Rufus takes them, very briefly, to 1805, where unbeknownst to them, Napoleon accidentally gets caught in the time stream or whatever when they go back to the present. Rufus departs in the phone booth, and another immediately appears, so that Bill & Ted can travel through time by themselves. Before they go, they discover Napoleon, and Bill gets the idea to bring various historical figures to San Dimas, to help with their report. (I should mention that throughout the movie, most of the good ideas are Bill's.) Meanwhile, they tell Ted's little brother, Deacon, to look after Napoleon while they're gone. In the course of their adventure, they nab Billy the Kid, then Socrates. Then they meet some princess babes in medieval England, but don't actually take anyone with them from that time. In fact, they barely escape from people who want to kill them, and the booth gets damaged. So... they end up going to various times and places beyond their control, and nab some other personages of historical significance, including Sigmund Freud, Ludwig van Beethoven, Genghis Khan, Joan of Arc (played by Jane Wiedlin of the Go-Go's), and Abraham Lincoln.

They manage to fix the time machine and get back to the present, where Bill & Ted leave all the historical figures at the mall while they go looking for Napoleon (whom Deacon had ditched). The others have some fun and get in trouble with the mall cops, in amusing fashion. (Though Beethoven really shouldn't have been so impressed by synthesizers; I have no idea how he heard them.) Then Bill and Ted have to rescue them all after they're arrested (Ted's dad, incidentally, is a police captain). I don't think it's really a spoiler to say that they barely make it to school on time to give the most excellent history report ever, thus ensuring the future will turn out as it should. (Also Bill & Ted are eventually reunited with the princess babes, who join the band.)
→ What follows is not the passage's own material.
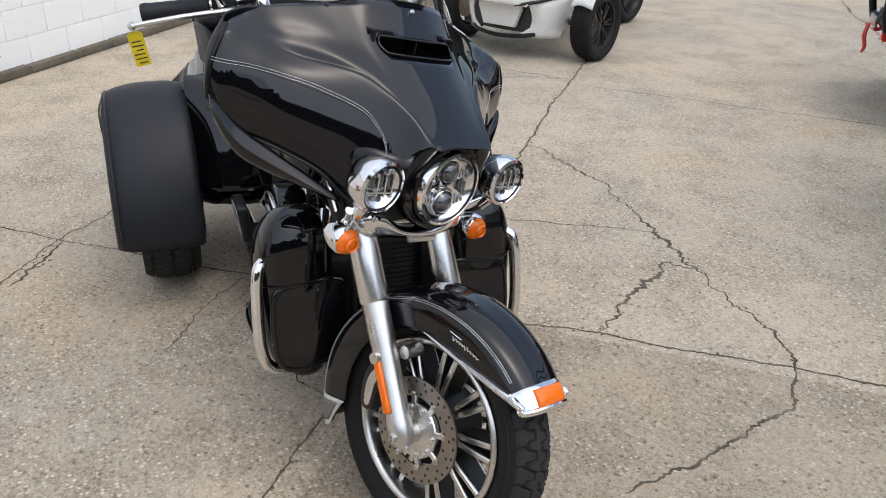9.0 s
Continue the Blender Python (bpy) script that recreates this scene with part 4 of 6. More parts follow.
# tank
TANK = ((0.635, 0.05, 0.69, 0.735), (0.65, 0.085, 0.68, 0.757), (0.72, 0.145, 0.668, 0.795), (0.82, 0.195, 0.662, 0.848), (0.93, 0.222, 0.664, 0.89), (1.02, 0.228, 0.672, 0.905), (1.09, 0.205, 0.695, 0.90), (1.135, 0.165, 0.73, 0.88), (1.15, 0.1, 0.77, 0.85))
rows = [ring(x, 0, (a + b_) / 2, w, (b_ - a) / 2, 16, 2.45) for x, w, a, b_ in TANK]
tank = body("fuel_tank", loft(rows, 4, 3), PAINT, "gloss black fuel tank")


def tank_point(x, z, lift=0.0):
    """The tank's skin at length x and height z, left side."""
    w, a, b_ = (float(np.interp(x, [t[0] for t in TANK], [t[i] for t in TANK])) for i in (1, 2, 3))
    v = min(0.999, abs((z - (a + b_) / 2) / ((b_ - a) / 2)))
    return (x, w * (1 - v ** 2.45) ** (1 / 2.45) + lift, z)


for s in (1, -1):
    for dz in (0.0, 0.008):
        body("pinstripe", sided(tube([tank_point(x, z + dz, 0.002) for x, z in ((0.67, 0.725), (0.73, 0.757), (0.80, 0.788), (0.87, 0.812), (0.93, 0.824), (1.0, 0.828), (1.06, 0.82), (1.10, 0.80))], 0.0008, 5, 4), s), PINSTRIPE, "thin silver pinstripe", parent=tank)
    # maker's badge: a plain winged plate with a row of bars
    y = tank_point(0.97, 0.755)[1]
    plate = [(-0.085, -0.004), (-0.06, 0.006), (0.0, 0.009), (0.052, 0.006), (0.088, 0.0), (0.082, -0.016), (0.06, -0.026), (-0.02, -0.017), (-0.07, -0.013)]
    pm = pose(0.968, y + 0.004, 0.757, 90, 0, 180 - 7) @ pose(0, 0, 0, 0, 180, 0)
    badge = body("badge", sided(prism(plate, pm, 0.004, 0.001), s), INK_AND_SHADE, "winged black and silver tank badge", parent=tank)
    body("badge_rim", sided(tube([pm @ Vector((p[0], p[1], -0.002)) for p in plate + plate[:1]], 0.0012, 5, 0), s), CHROME, "silver badge rim", parent=tank)
    body("badge_wing", sided(prism([(-0.088, 0.003), (-0.05, 0.0165), (0.03, 0.0125), (0.045, 0.017), (0.068, 0.009), (0.084, 0.003), (0.052, 0.0085), (0.0, 0.0115), (-0.06, 0.008)], pm, 0.005, 0.001), s), CHROME, "silver wing of the badge", parent=tank)
    for i in range(15):
        u = -0.068 + 0.01 * i
        body("badge_bar", sided(moved(box((u, -0.004 - 0.03 * max(0, u) - 0.0, -0.003), (0.0062, 0.0105, 0.002), 0.0006), pm), s), SILVER, parent=tank)
console = body("tank_console", loft([[(x, -w * 1.08, z - 0.034), (x, -w * 0.95, z - 0.006), (x, -w * 0.5, z), (x, 0, z + 0.002), (x, w * 0.5, z), (x, w * 0.95, z - 0.006), (x, w * 1.08, z - 0.034)] for x, w, z in ((0.672, 0.024, 0.768), (0.69, 0.034, 0.785), (0.80, 0.05, 0.852), (0.90, 0.062, 0.903), (0.95, 0.08, 0.925), (1.02, 0.088, 0.932), (1.075, 0.078, 0.918), (1.11, 0.05, 0.89))], 4, 3, closed_v=True), CHROME, "chrome tank console")
body("console_insert", loft([[(x, -w, z), (x, 0, z + 0.003), (x, w, z)] for x, w, z in ((0.715, 0.014, 0.805), (0.80, 0.02, 0.856), (0.88, 0.024, 0.897), (0.915, 0.02, 0.913))], 3, 3, closed_v=False, cap=False), LEATHER, "black insert strip", parent=console, solid=0.003)
cap = body("fuel_cap", lathe([(0.0, 0.012), (0.035, 0.011), (0.052, 0.008), (0.056, 0.01), (0.063, 0.009), (0.067, 0.003), (0.066, -0.006), (0.07, -0.014), (0.078, -0.03)], (0.99, 0, 0.94), (-0.12, 0, 1), 36), CHROME, "polished chrome fuel cap", parent=console)

# frame and engine
body("frame", join(tube([(0.30, 0.0, 0.60), (0.7, 0, 0.66), (1.15, 0, 0.86)], 0.03, 10), *[tube([(1.2, y * 0.4, 0.86), (1.14, y, 0.55), (1.1, y, 0.27), (0.95, y, 0.22), (0.4, y, 0.24), (0.1, y, 0.3)], 0.018, 10) for y in (0.12, -0.12)]), DARKMETAL, "black tubular frame")
engine = body("engine", join(loft([ring(x, 0, z, w, h, 12, 4) for x, z, w, h in ((0.62, 0.33, 0.11, 0.09), (0.65, 0.33, 0.15, 0.11), (0.80, 0.33, 0.165, 0.11), (0.95, 0.33, 0.16, 0.10), (1.0, 0.33, 0.12, 0.08))], 2, 2), loft([ring(x, 0, 0.32, w, 0.11, 12, 4) for x, w in ((0.40, 0.1), (0.43, 0.14), (0.58, 0.15), (0.63, 0.13))], 2, 2)), DARKMETAL, "black V-twin engine cases")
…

Um... so... that's about it, I guess. The movie is gloriously redonkulous (and tongue-in-cheek) in every way, but I can't help loving the idea of a couple of guys like Bill & Ted (and their music) being so monumentally important. And I love some of the incidental ways they use time travel (to set up what might be considered short-term predestination paradoxes, without which the main plot couldn't possibly have succeeded). And I guess that's all I can say. But there was a sequel, Bill & Ted's Bogus Journey, and a spin-off animated series (see other cartoons). In 2020 there was a third movie, Bill & Ted Face the Music.